Vertrauen in die Justiz steht auf dem Spiel
Wegen überlasteter Gerichte müssen Brandenburger oft Jahre auf eine Entscheidung warten. Nach Richtern und Staatsanwälten warnt nun auch die Anwaltschaft vor gefährlichen Folgen.
Die Überlastung der Gerichte wird auch für die Anwaltschaft in Brandenburg zunehmend zum Problem. »Ich würde gerne meinem verfassungsmäßigen Auftrag als Rechtsanwalt und damit selbstständiges Organ der Rechtspflege nachkommen, aber Verfahrenslaufzeiten von mehreren Jahren erschweren die Arbeit zunehmend«, sagte jetzt der Vorstandsvorsitzende des Versorgungswerks der Rechtsanwälte in Brandenburg, Jens Frick. Nirgendwo dauere ein Verfahren vor dem Zivil-, Straf-, Sozial- oder Verwaltungsgericht länger.
So hätten sich bei den Verwaltungsgerichten vor allem durch Asylverfahren die Verfahrenslaufzeiten von anderthalb bis drei Jahren inzwischen auf dreieinhalb bis fünf Jahre erhöht. Dasselbe gelte für Sozialgerichte, die oft wegen fehlerhafter Bescheide der Jobcenter mit Hartz-IV-Klagen überlastet seien. Frei werdende Stellen würden an den Gerichten lange nicht besetzt und Ersatz für Langzeiterkrankte gebe es nicht, so Frick.
»Viele Bürger glauben inzwischen nicht mehr, dass ihnen in einem Rechtsstreit geholfen wird.«
Jens Frick, Vorstandschef Anwaltsversorgungswerk
»Die Folge ist: Viele Bürger glauben inzwischen nicht mehr, dass ihnen in einem Rechtsstreit geholfen wird«, sagte Frick. Schon jetzt sagten ihm Mandanten, die säumige Kunden haben: Würden sie den juristisch korrekten Weg gehen und den Schuldner verklage, dauere das Verfahren mindestens fünf Jahre – bis dahin habe der aber kein Geld mehr. »Die sagen: ›Da bezahl’ ich doch lieber drei Leute aus Russland. Die arbeiten schneller und erfolgversprechender‹«, so der Anwalt. Und fast noch schlimmer sei, dass für einen Betrüger die Wahrscheinlichkeit aufzufliegen angesichts der überlasteten Gerichte recht gering ist.
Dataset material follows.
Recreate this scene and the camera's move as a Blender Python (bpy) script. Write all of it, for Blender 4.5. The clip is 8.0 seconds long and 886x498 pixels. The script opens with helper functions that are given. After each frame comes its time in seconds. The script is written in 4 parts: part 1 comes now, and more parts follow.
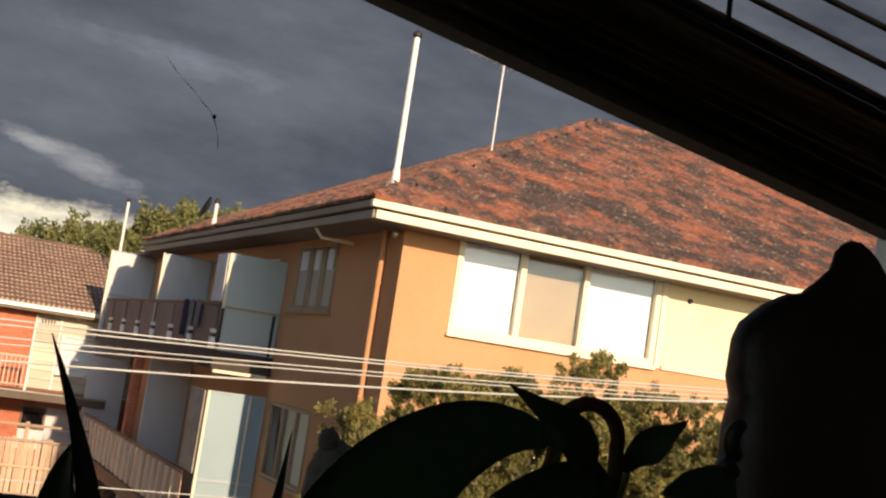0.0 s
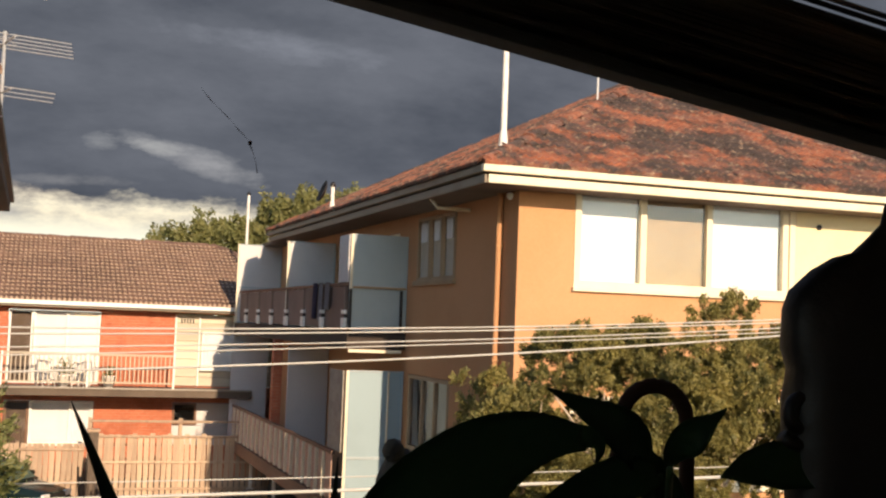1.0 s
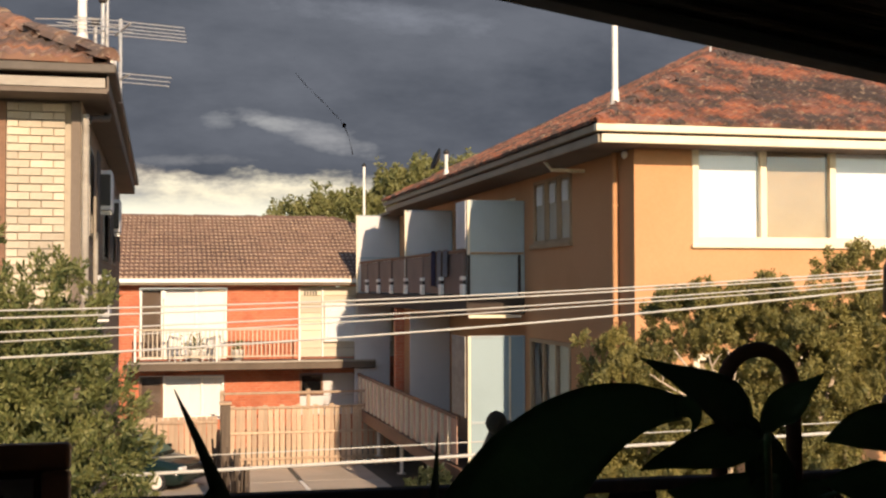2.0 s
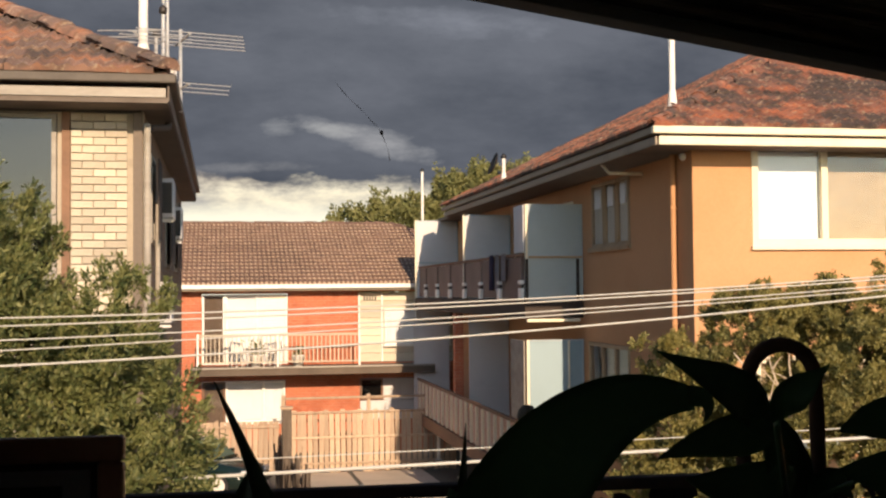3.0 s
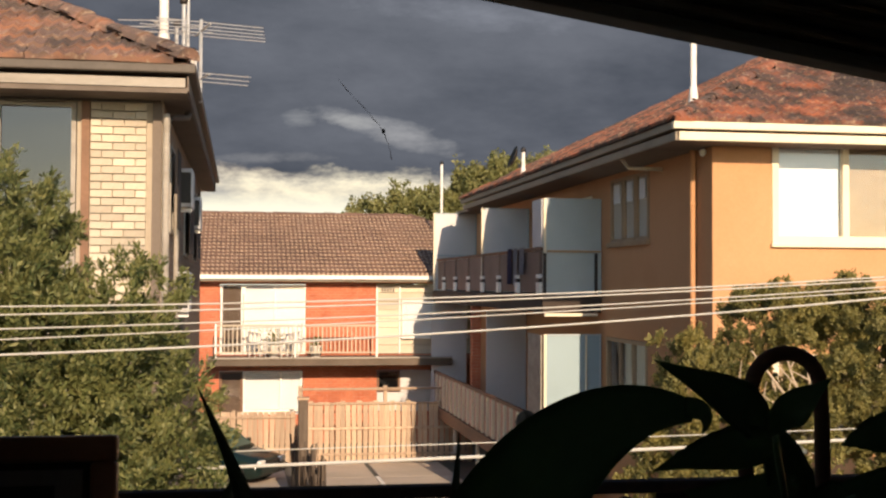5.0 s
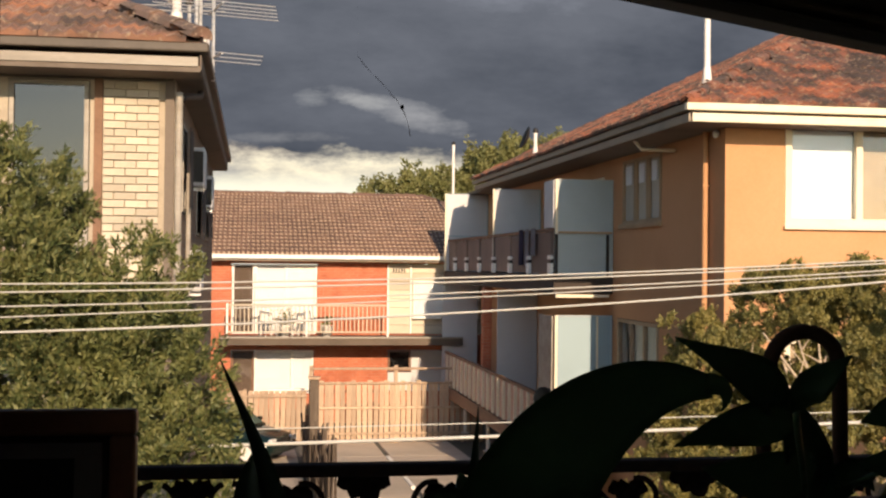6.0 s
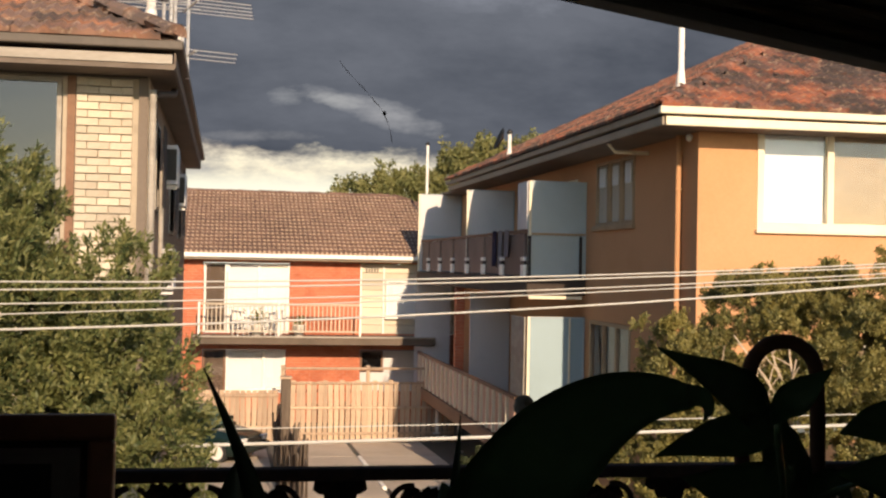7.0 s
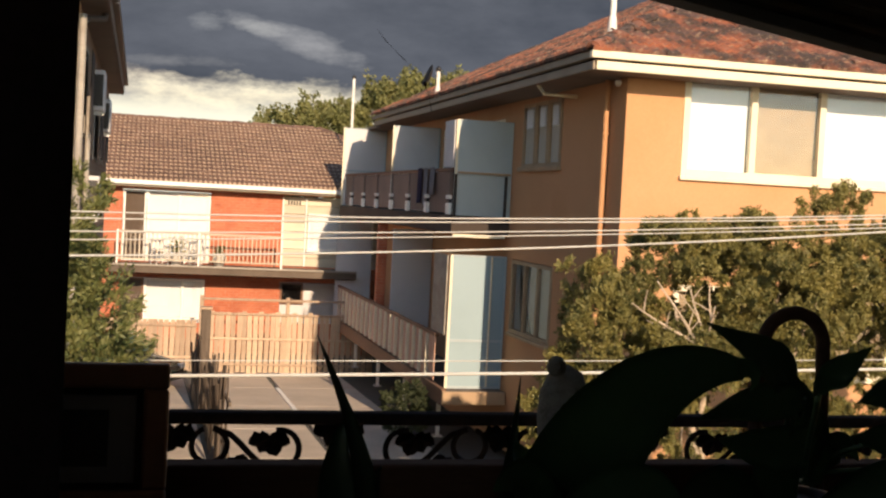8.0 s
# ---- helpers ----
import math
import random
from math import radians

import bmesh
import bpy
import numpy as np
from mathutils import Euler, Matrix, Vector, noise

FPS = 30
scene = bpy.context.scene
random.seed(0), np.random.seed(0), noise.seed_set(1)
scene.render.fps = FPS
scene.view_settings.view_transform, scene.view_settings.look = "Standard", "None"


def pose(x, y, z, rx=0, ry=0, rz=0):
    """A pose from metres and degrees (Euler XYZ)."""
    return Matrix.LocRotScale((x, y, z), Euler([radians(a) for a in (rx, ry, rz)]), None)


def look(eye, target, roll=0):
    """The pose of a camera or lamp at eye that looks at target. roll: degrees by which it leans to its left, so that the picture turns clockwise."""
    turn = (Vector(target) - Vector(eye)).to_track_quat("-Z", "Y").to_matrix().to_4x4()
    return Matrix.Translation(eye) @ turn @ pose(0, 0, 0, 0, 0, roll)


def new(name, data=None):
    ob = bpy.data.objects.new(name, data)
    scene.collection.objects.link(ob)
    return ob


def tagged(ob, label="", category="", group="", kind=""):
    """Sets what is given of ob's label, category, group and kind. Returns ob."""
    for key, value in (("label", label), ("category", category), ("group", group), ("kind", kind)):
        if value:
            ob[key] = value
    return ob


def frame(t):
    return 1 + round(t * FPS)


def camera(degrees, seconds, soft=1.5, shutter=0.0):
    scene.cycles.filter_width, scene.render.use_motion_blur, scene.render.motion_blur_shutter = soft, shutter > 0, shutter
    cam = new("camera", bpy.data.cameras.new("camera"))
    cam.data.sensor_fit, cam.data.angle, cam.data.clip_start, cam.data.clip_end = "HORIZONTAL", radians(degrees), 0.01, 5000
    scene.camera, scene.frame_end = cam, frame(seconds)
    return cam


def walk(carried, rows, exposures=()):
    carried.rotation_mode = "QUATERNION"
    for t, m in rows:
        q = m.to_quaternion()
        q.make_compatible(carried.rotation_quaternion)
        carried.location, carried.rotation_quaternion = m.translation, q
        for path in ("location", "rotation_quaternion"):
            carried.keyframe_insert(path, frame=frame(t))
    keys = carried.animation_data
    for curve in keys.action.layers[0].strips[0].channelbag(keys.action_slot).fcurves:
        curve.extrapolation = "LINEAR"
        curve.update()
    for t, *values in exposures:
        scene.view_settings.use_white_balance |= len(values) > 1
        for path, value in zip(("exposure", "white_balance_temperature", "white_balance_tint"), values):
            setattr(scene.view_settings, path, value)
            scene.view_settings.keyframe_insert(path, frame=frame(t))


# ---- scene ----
cam = camera(40.0, 8.0, soft=2.3)
PATH = [
    (0, (-0.1149, 0.0841, 4.942), (0.7023, 1.8978, 5.1481), 8.6),
    (0.2, (-0.115, 0.0887, 4.9371), (0.7297, 1.8898, 5.1436), 9.2),
    (0.4, (-0.056, 0.1135, 4.9734), (0.752, 1.931, 5.1828), 6.03),
    (0.6, (-0.0503, 0.0759, 4.9943), (0.7432, 1.8966, 5.2295), 4.81),
    (0.8, (-0.0517, 0.0387, 5.0045), (0.6766, 1.8885, 5.2223), 3.27),
    (1, (-0.045, 0.054, 4.99), (0.593, 1.946, 5.113), 2.2),
    (1.5, (-0.05, 0.054, 4.991), (0.496, 1.976, 5.076), 1.3),
    (2, (-0.027, 0.037, 5.0), (0.427, 1.983, 5.061), -0.1),
    (2.2, (-0.02, 0.026, 5.0), (0.402, 1.98, 5.061), -0.3),
    (3.3, (-0.002, -0.028, 4.993), (0.353, 1.939, 5.063), -0.5),
    (3.5, (0.008, 0.007, 5.005), (0.372, 1.973, 5.071), -0.4),
    (4, (0.008, 0.006, 5.005), (0.375, 1.97, 5.083), -0.0),
    (4.5, (0.012, -0.005, 5.005), (0.354, 1.965, 5.069), 0.1),
    (5.8, (0.006, -0.004, 5.001), (0.32, 1.971, 5.037), 0.55),
    (6, (0.004, -0.004, 5.0), (0.314, 1.971, 5.025), 0.6),
    (6.5, (0.006, -0.007, 5.004), (0.331, 1.966, 5.033), 1.0),
    (7, (-0.005, -0.003, 5.007), (0.349, 1.966, 5.033), 1.1),
    (7.2, (-0.0302, -0.0133, 5.0264), (0.3368, 1.9526, 5.0512), 1.02),
    (7.4, (-0.0565, -0.0158, 5.0419), (0.3145, 1.9491, 5.0803), 1.4),
    (7.5, (-0.0782, -0.0093, 5.0447), (0.3268, 1.9492, 5.0613), 2.6),
    (7.6, (-0.0925, -0.0192, 5.0416), (0.3495, 1.9313, 5.0629), 2.76),
    (7.8, (-0.1144, -0.0316, 5.0475), (0.3186, 1.9202, 4.9911), 1.06),
    (8, (-0.151, -0.052, 5.037), (0.337, 1.886, 4.961), 3.0),
]
walk(cam, [(t, look(e, g, r)) for t, e, g, r in PATH])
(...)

Diese Erfahrung kann – bezogen auf den eigenen Berufsstand – auch der Vorsitzende Richter des Anwaltsgerichts bei der Brandenburger Rechtsanwaltskammer, Thomas Jürgens, bestätigen. »Die Unterbesetzung der Gerichte führt dazu, dass die Beschäftigung mit schwarzen Schafen in unserem Berufsstand an der Rechtsanwaltskammer und dem Anwaltsgericht hängen bleibt«, klagte Jürgens.
Das bestätigte auch Frank Merker, Sprecher des Landgerichts Cottbus. Die zuständige II. Strafkammer müsse als Wirtschaftskammer langwierige Verfahren führen und zudem auch Prozesse um Betrug und Raub übernehmen, erläuterte Merker. »Darunter sind häufig Angeklagte, die in Haft sitzen. Diese Verfahren müssen vorrangig behandelt werden, bevor die Angeklagten wegen überlanger Verfahrensdauer wieder aus der Haft entlassen werden müssen«, sagte der Sprecher. Am Landgericht habe vor gut einem Jahr eine Zivilkammer geschlossen werden müssen, weil der Vorsitzende Richter in Ruhestand gegangen und nicht ersetzt worden sei. Die übrigen Zivilkammern hätten deren Fälle übernehmen müssen. »So gibt es dort auch keine Kapazitäten, Richter für andere Verfahren abzuordnen«, sagte er.
So bleibe die Aufgabe, einem betrügerischen Rechtsanwalt die Zulassung zu entziehen, weiter am Anwaltsgericht hängen, sagte Jürgens. So könne der Jurist ungehindert weiter arbeiten.